Порча православного церковного искусства в XVII веке идет двумя путями: через переориентировку православного восприятия образа и его языка на римокатолический, и через иконографию, при посредстве западных гравюр и измышлений русских мастеров. Как правильно отметил в свое время Г. Филимонов, уже в XVI веке «не осталось незатронутой ни одной более или менее выдающейся идеи поэтического мировоззрения христианства, ни одного церковного песнопения, ни одного псалма, без попытки переложить в лица, без олицетворения в иконописи»[76]. Если среди многочисленных новых иконографических тем некоторые могут быть оправданы своим богословским содержанием (например, «О тебе радуется...», «Всякое дыхание...» и другие иконы космического содержания), то подавляющее большинство их представляют измышления, вносящие искажения в православную иконографию. Как мы уже говорили, во все времена в иконографии, так же как и в богословии, встречались отдельные искажения. Но они были единичными явлениями. Теперь же они носят массовый характер и вызваны как заимствованиями из инославия, так и безудержным воображением русских мастеров, или, по выражению инока Зиновия, «пьянственнаго безумия шатанием».

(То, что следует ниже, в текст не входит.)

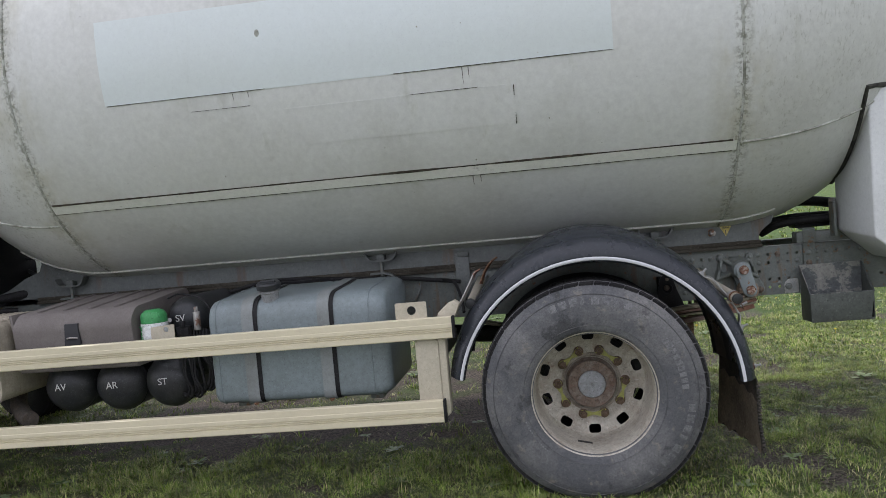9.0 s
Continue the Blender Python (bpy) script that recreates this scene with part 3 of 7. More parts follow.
def tank_patch(name, x0, x1, z0, z1, off, material, label, nx=30, nz=6):
    bm = B()
    a0, a1 = [math.degrees(math.asin((z - ZC) / RT)) for z in (z0, z1)]
    grid(bm, [[on_tank(x0 + (x1 - x0) * i / nx, a0 + (a1 - a0) * j / nz, off) for i in range(nx + 1)] for j in range(nz + 1)])
    shell(bm, -0.002)
    return part(name, bm, material, tank, label, angle=60)


tank_patch("lap_strip", TX0 + 0.012, TX1 - 0.012, 1.549, 1.592, 0.006, STRAP_PAINT, "painted lap strip with rust-stained edges")
for z in (1.594, 1.547):
    a = math.degrees(math.asin((z - ZC) / RT))
    bm = B()
    rnd = random.Random(int(z * 1000))
    xs = [TX0 + 0.02 + i * 0.03 for i in range(121)]
    sweep(bm, [on_tank(x, a, 0.003) for x in xs], [(0.0034 if z > 1.57 else 0.0022) + 0.0042 * max(0, 0.25 + noise.noise(Vector((x * 3, z * 9, 0)))) * (1 if z > 1.57 else 0.5) for x in xs], 6)
    part("strip_edge", bm, RUST_LINE, tank, "rust-stained strip edge")
tank_patch("paint_patch", 4.10, 6.65, 2.055, 2.475, 0.0015, PATCH_PAINT, "bluish repainted panel over old lettering")
tank_patch("paint_patch", 5.0, 6.172, 1.772, 1.952, 0.0015, TANK_PAINT, "overpainted panel with cracked edge", 16, 3)
# cracked edges and rust runs of the painted panels
for x0, z0, x1, z1, r in ((4.11, 2.056, 4.95, 2.056, 0.0012), (5.6, 2.056, 6.65, 2.054, 0.0014), (6.172, 1.95, 6.172, 1.90, 0.0016), (6.172, 1.82, 6.170, 1.77, 0.0016),
                          (5.66, 1.953, 6.0, 1.953, 0.0012), (4.55, 1.985, 4.86, 1.985, 0.001)):
    bm = B()
    pts = []
    for i in range(13):
        t = i / 12
        x, z = x0 + (x1 - x0) * t, z0 + (z1 - z0) * t
        pts.append(on_tank(x, math.degrees(math.asin((z - ZC) / RT)), 0.003))
    sweep(bm, pts, [r * (0.5 + 0.9 * random.random()) for _ in pts], 6)
    part("paint_edge", bm, RUST_LINE, tank)
for x, z, r in ((4.948, 2.323, 0.017), (5.74, 2.262, 0.007), (5.95, 2.255, 0.006), (6.3, 2.08, 0.005), (4.63, 1.66, 0.006), (5.5, 1.72, 0.005), (5.95, 1.62, 0.005), (6.33, 1.78, 0.005)):
    bm = B()
    p = on_tank(x, math.degrees(math.asin((z - ZC) / RT)), 0.0)
    bmesh.ops.create_uvsphere(bm, u_segments=10, v_segments=6, radius=r, matrix=Matrix.Translation(p) @ Matrix.Diagonal((0.8, 0.25, 1.1, 1)))
    part("rust_spot", bm, WELD_DIRTY, tank)
for x, z, h in ((5.935, 2.05, 0.075), (5.965, 2.05, 0.05), (4.78, 2.05, 0.03), (4.86, 2.05, 0.03), (5.92, 1.545, 0.05), (5.96, 1.545, 0.035)):
    bm = B()
    pts = [on_tank(x + 0.002 * math.sin(i * 3), math.degrees(math.asin((z - h * i / 6 - ZC) / RT)), 0.0) for i in range(7)]
    sweep(bm, pts, [0.0022 * (1 - i / 8) for i in range(7)], 6)
    part("rust_run", bm, RUST_LINE, tank)

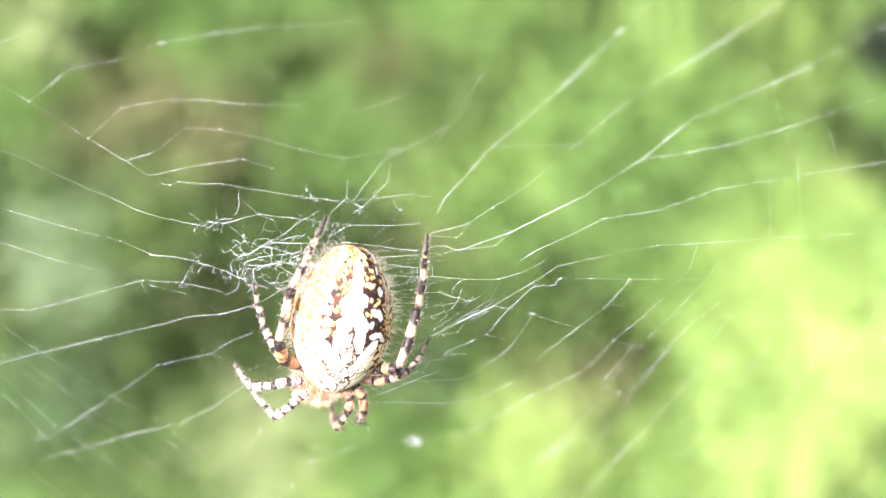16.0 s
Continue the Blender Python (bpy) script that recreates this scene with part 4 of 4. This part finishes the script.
def head():
    rng = random.Random(21)
    c = np.array([-4.2, -2.9, 2.1])
    fwd = np.array([-0.35, -0.92, 0.15])
    fwd /= np.linalg.norm(fwd)
    up = BACK - fwd * (BACK @ fwd)
    up /= np.linalg.norm(up)
    rt = np.cross(fwd, up)
    ob = part("cephalothorax", ellipsoid(c, (rt, fwd, up), (1.75, 1.9, 1.25), bumpy=0.06), CUTICLE, SPIDER, "tan hairy head and thorax")
    for sgn in (-1, 1):
        part("chelicera", ellipsoid(c + fwd * 1.75 + rt * 0.45 * sgn - up * 0.7, (rt, fwd, up), (0.42, 0.5, 0.85), 12, 16), CUTICLE, ob)
        base = c + fwd * 1.6 + rt * 0.9 * sgn - up * 0.3
        pts = [base, base + fwd * 0.6 + rt * 0.35 * sgn, base + fwd * 1.0 + rt * 0.4 * sgn - up * 0.6, base + fwd * 0.8 + rt * 0.3 * sgn - up * 1.3]
        part("palp", tube((np.array(pts) - ORIGIN) * MM, np.array([0.2, 0.19, 0.17, 0.1]) * MM, 10, banded(((0.4, 0.6),), CREAM)), CUTICLE, ob)
        for lat, hgt, r in ((0.18, 0.55, 0.11), (0.16, 0.30, 0.11), (0.75, 0.35, 0.09), (0.85, 0.25, 0.08)):
            part("eye", ellipsoid(c + fwd * (1.72 - 0.35 * lat) + rt * lat * sgn + up * hgt, (rt, fwd, up), (r, r, r), 8, 10), EYE, ob)
    bits = []
    for _ in range(1500):
        v = np.array([rng.gauss(0, 1), rng.gauss(0, 1), abs(rng.gauss(0, 1)) * 0.9])
        v /= np.linalg.norm(v)
        p = c + rt * v[0] * 1.75 + fwd * v[1] * 1.9 + up * v[2] * 1.25
        o = rt * v[0] + fwd * (v[1] + 0.35) + up * v[2] + np.array([rng.gauss(0, 0.3) for _ in range(3)])
        bits.append(spike((p - ORIGIN) * MM, o, rng.uniform(0.3, 0.75) * MM, 0.007 * MM, 0.25, rng))
    part("hair", merge(bits), TAN_HAIR, ob, "dense tan hair")["kind"] = "stuff"


abdomen()
head()
LEGS_RIGHT = (
    ((-2.0, -2.2, 2.4), (0.6, -0.9, 3.6), (1.7, -0.6, 4.1), (3.25, 3.0, 1.9), (4.0, 6.6, 0.7), (4.3, 8.1, 0.0)),
    ((-2.0, -2.6, 2.4), (-0.2, -2.6, 3.0), (0.9, -2.6, 2.9), (2.3, -2.4, 2.3), (3.2, -2.1, 0.9), (3.8, -1.8, -0.5)),
    ((-2.6, -3.2, 2.3), (-1.9, -4.2, 3.2), (-2.3, -5.2, 3.6), (-3.2, -6.8, 3.4), (-3.6, -7.2, 1.2), (-3.9, -7.4, -1.0)),
    ((-1.8, -3.0, 2.3), (-1.0, -4.1, 3.2), (-1.1, -5.4, 3.3), (-1.5, -6.8, 2.6), (-1.6, -7.8, 0.8), (-1.74, -8.5, -1.1)),
)
LEGS_LEFT = (
    ((-5.0, -2.6, 2.8), (-6.3, -2.1, 3.3), (-7.4, -2.4, 3.4), (-9.0, -2.9, 2.9), (-9.8, -3.0, 1.5), (-10.4, -3.0, 0.2)),
    ((-4.8, -3.4, 2.8), (-5.6, -3.7, 3.3), (-6.3, -4.2, 3.7), (-7.5, -4.9, 4.0), (-8.8, -5.0, 1.8), (-9.9, -5.6, -1.1)),
    ((-5.0, -1.5, 2.6), (-6.6, 0.2, 3.2), (-7.0, 0.9, 3.0), (-7.7, 2.0, 2.0), (-8.1, 3.2, 0.8), (-8.3, 4.2, -0.2)),
    ((-5.0, -1.2, 2.8), (-6.4, 0.4, 3.8), (-6.5, 2.2, 3.8), (-5.3, 5.9, 2.6), (-3.7, 8.3, 1.0), (-2.6, 9.9, -0.2)),
)
leg_rng = random.Random(4)
for k, line in enumerate(LEGS_RIGHT + LEGS_LEFT):
    leg(line, leg_rng, (1.0, 0.85, 0.82, 0.82, 0.82, 0.82, 0.8, 1.05)[k], (0.0, 0.1, 0.1, 0.1, 0.5, 0.5, 0.2, 0.0)[k],
        (1.3, 0.7, 0.9, 0.9, 0.8, 0.8, 0.9, 1.0)[k], (0.12, 0.08, 0.75, 0.75, 0.0, 0.0, 0.15, 0.25)[k])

Борьбе с этими искажениями православной иконографии и посвящены некоторые памятники XVII столетия, как то: Деяния Большого Московского Собора, писания инока Евфимия, отчасти Патриарха Иоакима и того же Владимирова. При этом и здесь мы сталкиваемся с характерным для эпохи явлением: если отдельные темы и критикуются и разбираются с богословским обоснованием (особенно Большим Собором), то противоречие самого принципа нового иконописания православному Преданию остается незатронутым, не вскрывается.
Для Владимирова искажения иконографического характера являются одним из аспектов того низкого уровня, на котором, по его мнению, находится русская иконопись, и критикует он эти искажения наравне с плохописанием и в том же плане: он проводит параллель между погрешностями в старых иконах и погрешностями в богослужебных книгах, ссылаясь на современную их правку[77]. Критика Владимирова отдельных иконографических тем правильна только тогда, когда она касается «бредней» и «баснотворчества» русских иконописцев; в эту категорию попадают, например, изображение Архангела Михаила в виде схимника[78], «или еще того злобнейше и нечестивых горше хулы на Бога обретаются [...] Христа в недрех Отчих на Кресте, у Саваофа, яко в пазусе»[79], то есть тема, заимствованная из римокатоличества, которую критиковал в свое время Висковатый. Но критерий Владимирова — не Предание Церкви и не богословие, а разум. Кто «ум имея, такому юродству не посмеется?» — спрашивает он. В приведенных примерах его критерий разума, то есть рассудка, оправдывается очевидным абсурдом. Но критерий этот беспомощен и несостоятелен там, где нет столь явной очевидности и где необходимо хотя бы элементарное осмысление. Для Владимирова важно отметить бредни, которые противоречат разуму; но православна ли данная иконография или нет — для него уже не имеет значения. В своих возражениях Плешковичу, например, он постоянно ссылается на исторический реализм, но православного осмысления его у него нет. Для него решающее значение имеет сам голый факт. Где найдем, спрашивает он, чтобы в сошествии Святого Духа написан был образ Богоматери? Ее не изображали, отвечает он, потому что считали «не причастной приятия Духа Святаго»[80]. Действительно, до прямых заимствований из римокатолической иконографии нельзя в Православии найти изображение Пятидесятницы с Божией Матерью в центре. Но это было не потому, чтобы иконописцы не знали Священного Писания, и объясняется не их непониманием, а специфически православным богословским содержанием праздника, прошедшим мимо внимания Владимирова. В соответствии со своим суждением он создал изображение сошествия Святого Духа по католическому образцу, с Богоматерью в центре[81]. По той же причине решающего значения чисто исторического аспекта он убрал из иконографии этого праздника Апостола Павла, как непричастного событию.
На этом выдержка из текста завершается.